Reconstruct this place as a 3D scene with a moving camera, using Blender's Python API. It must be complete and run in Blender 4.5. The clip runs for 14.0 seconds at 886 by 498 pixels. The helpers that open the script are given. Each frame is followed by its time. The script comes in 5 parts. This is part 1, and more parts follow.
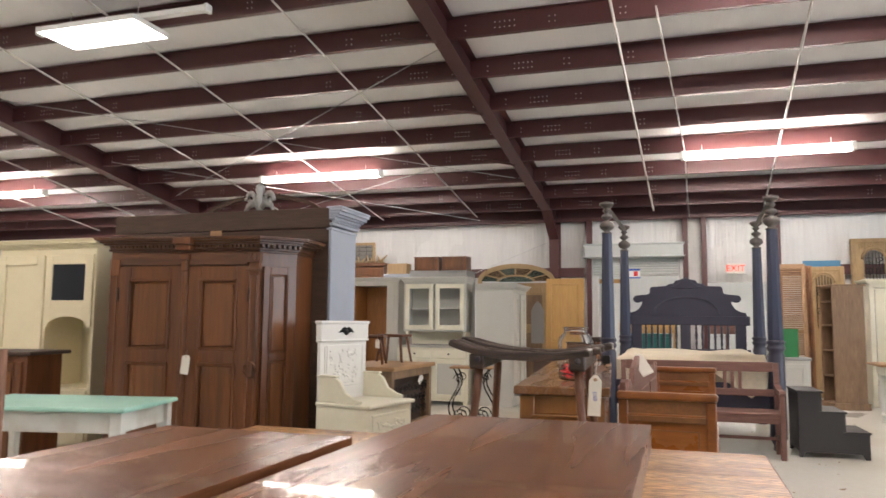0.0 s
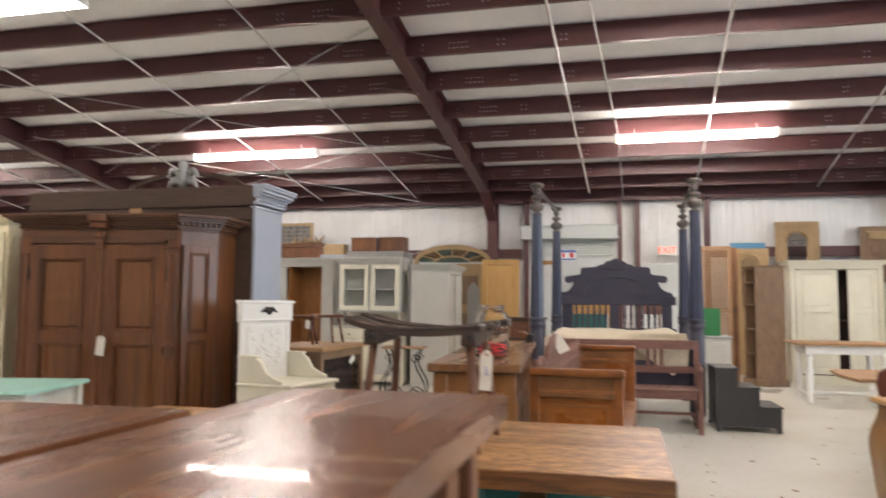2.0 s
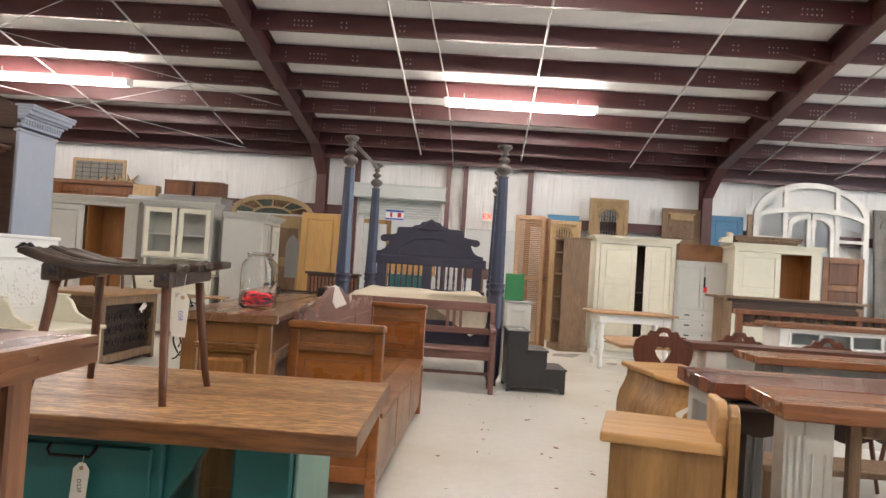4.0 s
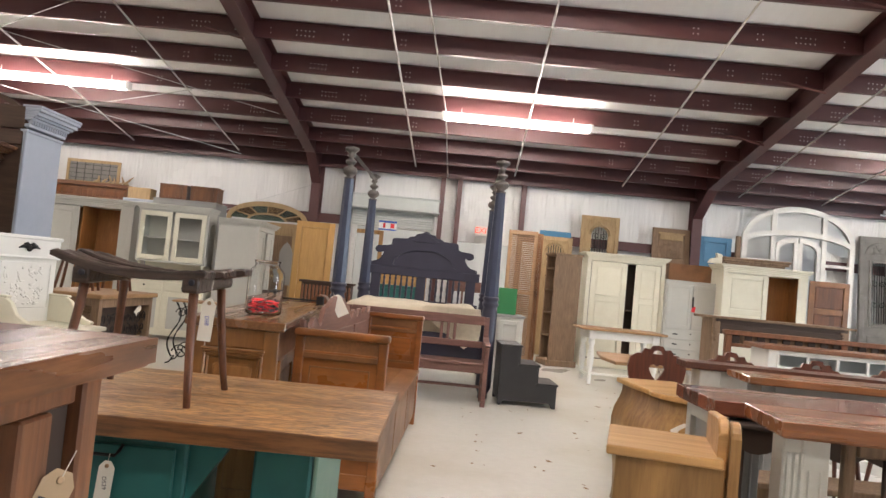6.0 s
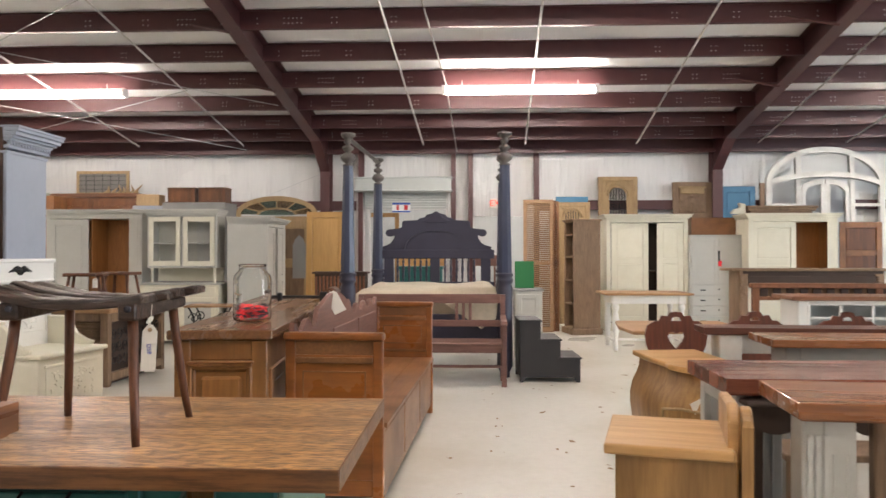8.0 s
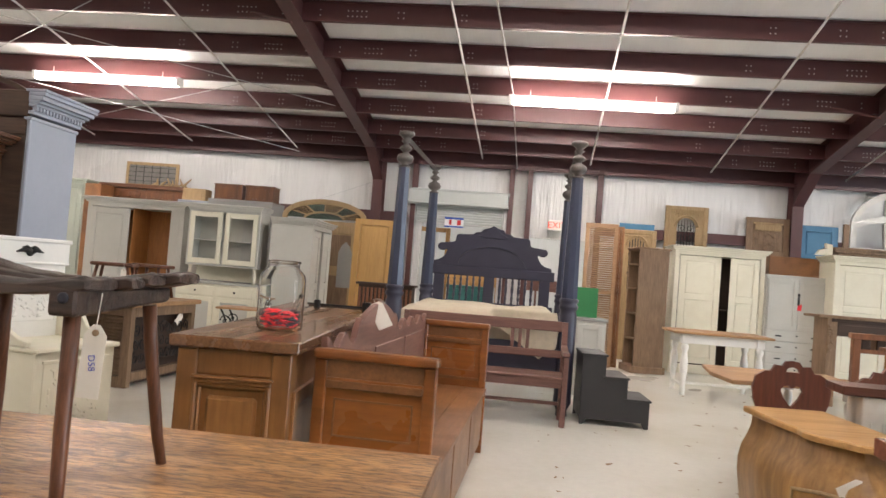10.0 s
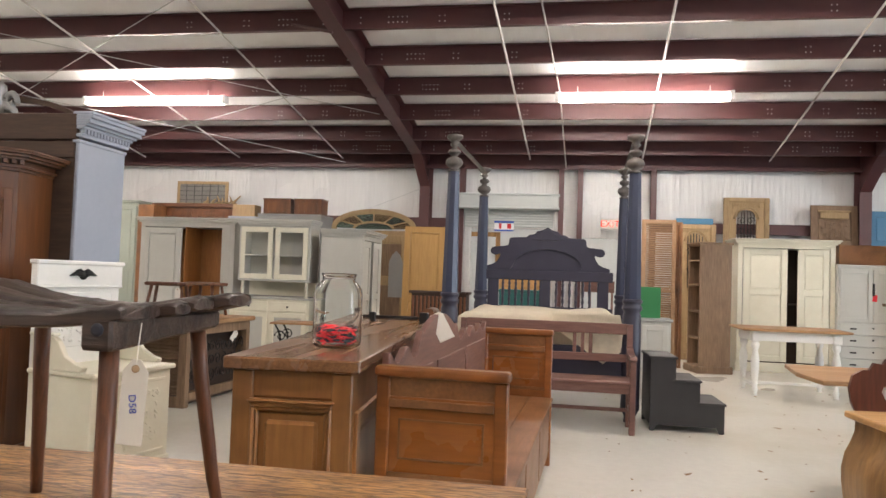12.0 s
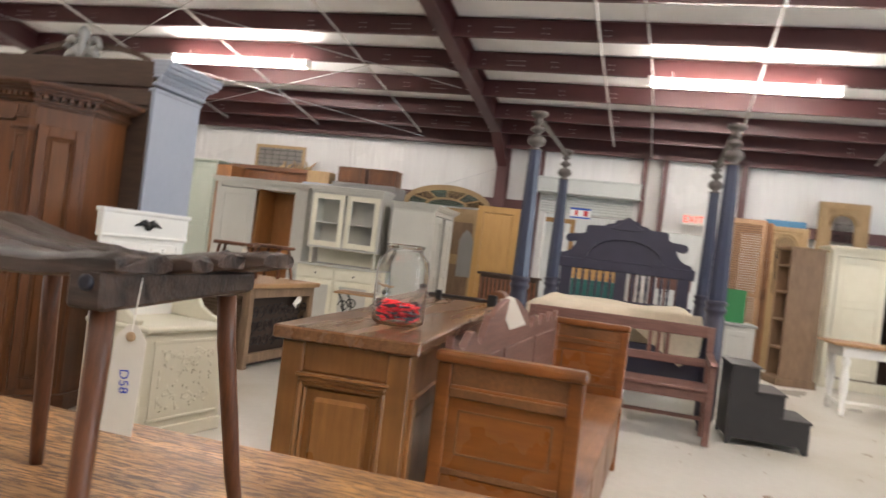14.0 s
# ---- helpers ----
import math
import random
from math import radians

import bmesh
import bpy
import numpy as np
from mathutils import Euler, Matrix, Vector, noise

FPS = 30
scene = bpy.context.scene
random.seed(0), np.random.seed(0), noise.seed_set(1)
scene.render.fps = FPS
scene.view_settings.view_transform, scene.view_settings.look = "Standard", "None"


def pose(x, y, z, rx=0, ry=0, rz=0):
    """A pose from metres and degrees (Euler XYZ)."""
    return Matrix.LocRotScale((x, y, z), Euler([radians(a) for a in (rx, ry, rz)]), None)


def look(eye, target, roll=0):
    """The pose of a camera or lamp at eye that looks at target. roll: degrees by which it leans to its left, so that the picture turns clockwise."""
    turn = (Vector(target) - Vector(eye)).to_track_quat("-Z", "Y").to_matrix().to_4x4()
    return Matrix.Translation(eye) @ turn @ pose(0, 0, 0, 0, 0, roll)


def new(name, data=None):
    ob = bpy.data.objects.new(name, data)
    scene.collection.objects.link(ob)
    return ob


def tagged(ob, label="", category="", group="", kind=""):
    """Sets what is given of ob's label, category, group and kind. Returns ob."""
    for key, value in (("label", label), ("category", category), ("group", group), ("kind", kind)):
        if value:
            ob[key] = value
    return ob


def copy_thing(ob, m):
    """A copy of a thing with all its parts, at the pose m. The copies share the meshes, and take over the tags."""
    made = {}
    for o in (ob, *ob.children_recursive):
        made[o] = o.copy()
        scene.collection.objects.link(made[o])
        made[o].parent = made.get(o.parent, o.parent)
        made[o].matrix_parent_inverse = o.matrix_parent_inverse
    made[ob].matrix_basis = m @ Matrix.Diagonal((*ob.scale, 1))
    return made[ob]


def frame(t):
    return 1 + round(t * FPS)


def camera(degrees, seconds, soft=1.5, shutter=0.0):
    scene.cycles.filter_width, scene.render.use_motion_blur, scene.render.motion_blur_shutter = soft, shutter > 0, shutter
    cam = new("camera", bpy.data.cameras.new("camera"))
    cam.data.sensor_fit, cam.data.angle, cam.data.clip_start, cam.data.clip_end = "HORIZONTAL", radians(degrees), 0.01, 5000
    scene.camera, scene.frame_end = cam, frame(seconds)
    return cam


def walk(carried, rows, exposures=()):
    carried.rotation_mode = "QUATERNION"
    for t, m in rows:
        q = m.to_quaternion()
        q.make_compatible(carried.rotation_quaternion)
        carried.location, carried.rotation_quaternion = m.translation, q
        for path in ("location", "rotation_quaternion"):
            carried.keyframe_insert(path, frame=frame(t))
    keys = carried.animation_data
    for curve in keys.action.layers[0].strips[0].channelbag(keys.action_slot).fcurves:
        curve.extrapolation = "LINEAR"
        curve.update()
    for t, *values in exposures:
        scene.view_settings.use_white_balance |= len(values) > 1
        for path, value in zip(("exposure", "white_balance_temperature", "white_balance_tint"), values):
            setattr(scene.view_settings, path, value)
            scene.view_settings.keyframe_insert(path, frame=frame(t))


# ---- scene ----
cam = camera(62.5, 14.0, shutter=0.5)
PATH = [
    (0, (0.128, 0.095, 1.268), (-0.479, 1.991, 1.464), 0.5),
    (0.5, (0.125, 0.07, 1.279), (-0.544, 1.942, 1.502), -0.8),
    (1, (0.132, 0.07, 1.273), (-0.566, 1.931, 1.498), -0.3),
    (1.5, (0.17, 0.103, 1.259), (-0.48, 1.983, 1.463), 0.4),
    (2, (0.289, 0.162, 1.249), (-0.178, 2.101, 1.397), 0.4),
    (2.5, (0.478, 0.19, 1.22), (0.124, 2.158, 1.283), 1.5),
    (3, (0.64, 0.312, 1.222), (0.378, 2.294, 1.263), 2.0),
    (3.5, (0.679, 0.397, 1.22), (0.59, 2.395, 1.265), 2.5),
    (6, (0.575, 0.298, 1.218), (0.558, 2.296, 1.306), 5.5),
    (6.5, (0.572, 0.297, 1.221), (0.582, 2.295, 1.312), 5.2),
    (7, (0.633, 0.337, 1.24), (0.695, 2.333, 1.352), 2.1),
    (7.5, (0.76, 0.428, 1.29), (0.8, 2.421, 1.462), -1.0),
    (8, (0.759, 0.53, 1.29), (0.673, 2.528, 1.306), 0.0),
    (8.5, (0.675, 0.697, 1.254), (0.572, 2.694, 1.265), 2.9),
    (9, (0.642, 0.93, 1.234), (0.484, 2.924, 1.263), 5.0),
    (11.5, (0.52, 1.475, 1.235), (0.204, 3.448, 1.32), 2.1),
    (12, (0.511, 1.478, 1.239), (0.169, 3.447, 1.316), 2.0),
    (12.5, (0.501, 1.469, 1.24), (0.136, 3.434, 1.317), 2.1),
    (13, (0.501, 1.428, 1.238), (0.12, 3.39, 1.317), 2.0),
    (13.5, (0.52, 1.458, 1.238), (0.13, 3.42, 1.261), 1.3),
    (14, (0.433, 1.757, 1.225), (-0.091, 3.687, 1.236), 6.8),
]
walk(cam, [(t, look(eye, target, roll)) for t, eye, target, roll in PATH])

# ---- light ----
world = bpy.data.worlds.new("world")
scene.world = world
world.use_nodes = True
sky = world.node_tree.nodes.new("ShaderNodeTexSky")
sky.sky_type, sky.sun_disc, sky.sun_elevation, sky.sun_rotation = "NISHITA", False, radians(40), radians(30)
world.node_tree.links.new(sky.outputs[0], world.node_tree.nodes["Background"].inputs[0])
world.node_tree.nodes["Background"].inputs[1].default_value = 0.1
scene.view_settings.exposure = 0.0
day = bpy.data.lights.new("daylight", "AREA")
day.shape, day.size, day.size_y, day.energy, day.color = "RECTANGLE", 6.3, 4.0, 1150, (0.74, 0.87, 1.0)
new("daylight", day).matrix_basis = pose(15.9, 3.25, 2.15, 0, 90, 0)   # sky light in the loading door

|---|

* GOAL
Leave out the pictures and copy the rest of the material above exactly.

* CORRECT RESULT
Reconstruct this place as a 3D scene with a moving camera, using Blender's Python API. It must be complete and run in Blender 4.5. The clip runs for 14.0 seconds at 886 by 498 pixels. The helpers that open the script are given. Each frame is followed by its time. The script comes in 5 parts. This is part 1, and more parts follow.
0.0 s
2.0 s
4.0 s
6.0 s
8.0 s
10.0 s
12.0 s
14.0 s
# ---- helpers ----
import math
import random
from math import radians

import bmesh
import bpy
import numpy as np
from mathutils import Euler, Matrix, Vector, noise

FPS = 30
scene = bpy.context.scene
random.seed(0), np.random.seed(0), noise.seed_set(1)
scene.render.fps = FPS
scene.view_settings.view_transform, scene.view_settings.look = "Standard", "None"


def pose(x, y, z, rx=0, ry=0, rz=0):
    """A pose from metres and degrees (Euler XYZ)."""
    return Matrix.LocRotScale((x, y, z), Euler([radians(a) for a in (rx, ry, rz)]), None)


def look(eye, target, roll=0):
    """The pose of a camera or lamp at eye that looks at target. roll: degrees by which it leans to its left, so that the picture turns clockwise."""
    turn = (Vector(target) - Vector(eye)).to_track_quat("-Z", "Y").to_matrix().to_4x4()
    return Matrix.Translation(eye) @ turn @ pose(0, 0, 0, 0, 0, roll)


def new(name, data=None):
    ob = bpy.data.objects.new(name, data)
    scene.collection.objects.link(ob)
    return ob


def tagged(ob, label="", category="", group="", kind=""):
    """Sets what is given of ob's label, category, group and kind. Returns ob."""
    for key, value in (("label", label), ("category", category), ("group", group), ("kind", kind)):
        if value:
            ob[key] = value
    return ob


def copy_thing(ob, m):
    """A copy of a thing with all its parts, at the pose m. The copies share the meshes, and take over the tags."""
    made = {}
    for o in (ob, *ob.children_recursive):
        made[o] = o.copy()
        scene.collection.objects.link(made[o])
        made[o].parent = made.get(o.parent, o.parent)
        made[o].matrix_parent_inverse = o.matrix_parent_inverse
    made[ob].matrix_basis = m @ Matrix.Diagonal((*ob.scale, 1))
    return made[ob]


def frame(t):
    return 1 + round(t * FPS)


def camera(degrees, seconds, soft=1.5, shutter=0.0):
    scene.cycles.filter_width, scene.render.use_motion_blur, scene.render.motion_blur_shutter = soft, shutter > 0, shutter
    cam = new("camera", bpy.data.cameras.new("camera"))
    cam.data.sensor_fit, cam.data.angle, cam.data.clip_start, cam.data.clip_end = "HORIZONTAL", radians(degrees), 0.01, 5000
    scene.camera, scene.frame_end = cam, frame(seconds)
    return cam


def walk(carried, rows, exposures=()):
    carried.rotation_mode = "QUATERNION"
    for t, m in rows:
        q = m.to_quaternion()
        q.make_compatible(carried.rotation_quaternion)
        carried.location, carried.rotation_quaternion = m.translation, q
        for path in ("location", "rotation_quaternion"):
            carried.keyframe_insert(path, frame=frame(t))
    keys = carried.animation_data
    for curve in keys.action.layers[0].strips[0].channelbag(keys.action_slot).fcurves:
        curve.extrapolation = "LINEAR"
        curve.update()
    for t, *values in exposures:
        scene.view_settings.use_white_balance |= len(values) > 1
        for path, value in zip(("exposure", "white_balance_temperature", "white_balance_tint"), values):
            setattr(scene.view_settings, path, value)
            scene.view_settings.keyframe_insert(path, frame=frame(t))


# ---- scene ----
cam = camera(62.5, 14.0, shutter=0.5)
PATH = [
    (0, (0.128, 0.095, 1.268), (-0.479, 1.991, 1.464), 0.5),
    (0.5, (0.125, 0.07, 1.279), (-0.544, 1.942, 1.502), -0.8),
    (1, (0.132, 0.07, 1.273), (-0.566, 1.931, 1.498), -0.3),
    (1.5, (0.17, 0.103, 1.259), (-0.48, 1.983, 1.463), 0.4),
    (2, (0.289, 0.162, 1.249), (-0.178, 2.101, 1.397), 0.4),
    (2.5, (0.478, 0.19, 1.22), (0.124, 2.158, 1.283), 1.5),
    (3, (0.64, 0.312, 1.222), (0.378, 2.294, 1.263), 2.0),
    (3.5, (0.679, 0.397, 1.22), (0.59, 2.395, 1.265), 2.5),
    (6, (0.575, 0.298, 1.218), (0.558, 2.296, 1.306), 5.5),
    (6.5, (0.572, 0.297, 1.221), (0.582, 2.295, 1.312), 5.2),
    (7, (0.633, 0.337, 1.24), (0.695, 2.333, 1.352), 2.1),
    (7.5, (0.76, 0.428, 1.29), (0.8, 2.421, 1.462), -1.0),
    (8, (0.759, 0.53, 1.29), (0.673, 2.528, 1.306), 0.0),
    (8.5, (0.675, 0.697, 1.254), (0.572, 2.694, 1.265), 2.9),
    (9, (0.642, 0.93, 1.234), (0.484, 2.924, 1.263), 5.0),
    (11.5, (0.52, 1.475, 1.235), (0.204, 3.448, 1.32), 2.1),
    (12, (0.511, 1.478, 1.239), (0.169, 3.447, 1.316), 2.0),
    (12.5, (0.501, 1.469, 1.24), (0.136, 3.434, 1.317), 2.1),
    (13, (0.501, 1.428, 1.238), (0.12, 3.39, 1.317), 2.0),
    (13.5, (0.52, 1.458, 1.238), (0.13, 3.42, 1.261), 1.3),
    (14, (0.433, 1.757, 1.225), (-0.091, 3.687, 1.236), 6.8),
]
walk(cam, [(t, look(eye, target, roll)) for t, eye, target, roll in PATH])

# ---- light ----
world = bpy.data.worlds.new("world")
scene.world = world
world.use_nodes = True
sky = world.node_tree.nodes.new("ShaderNodeTexSky")
sky.sky_type, sky.sun_disc, sky.sun_elevation, sky.sun_rotation = "NISHITA", False, radians(40), radians(30)
world.node_tree.links.new(sky.outputs[0], world.node_tree.nodes["Background"].inputs[0])
world.node_tree.nodes["Background"].inputs[1].default_value = 0.1
scene.view_settings.exposure = 0.0
day = bpy.data.lights.new("daylight", "AREA")
day.shape, day.size, day.size_y, day.energy, day.color = "RECTANGLE", 6.3, 4.0, 1150, (0.74, 0.87, 1.0)
new("daylight", day).matrix_basis = pose(15.9, 3.25, 2.15, 0, 90, 0)   # sky light in the loading door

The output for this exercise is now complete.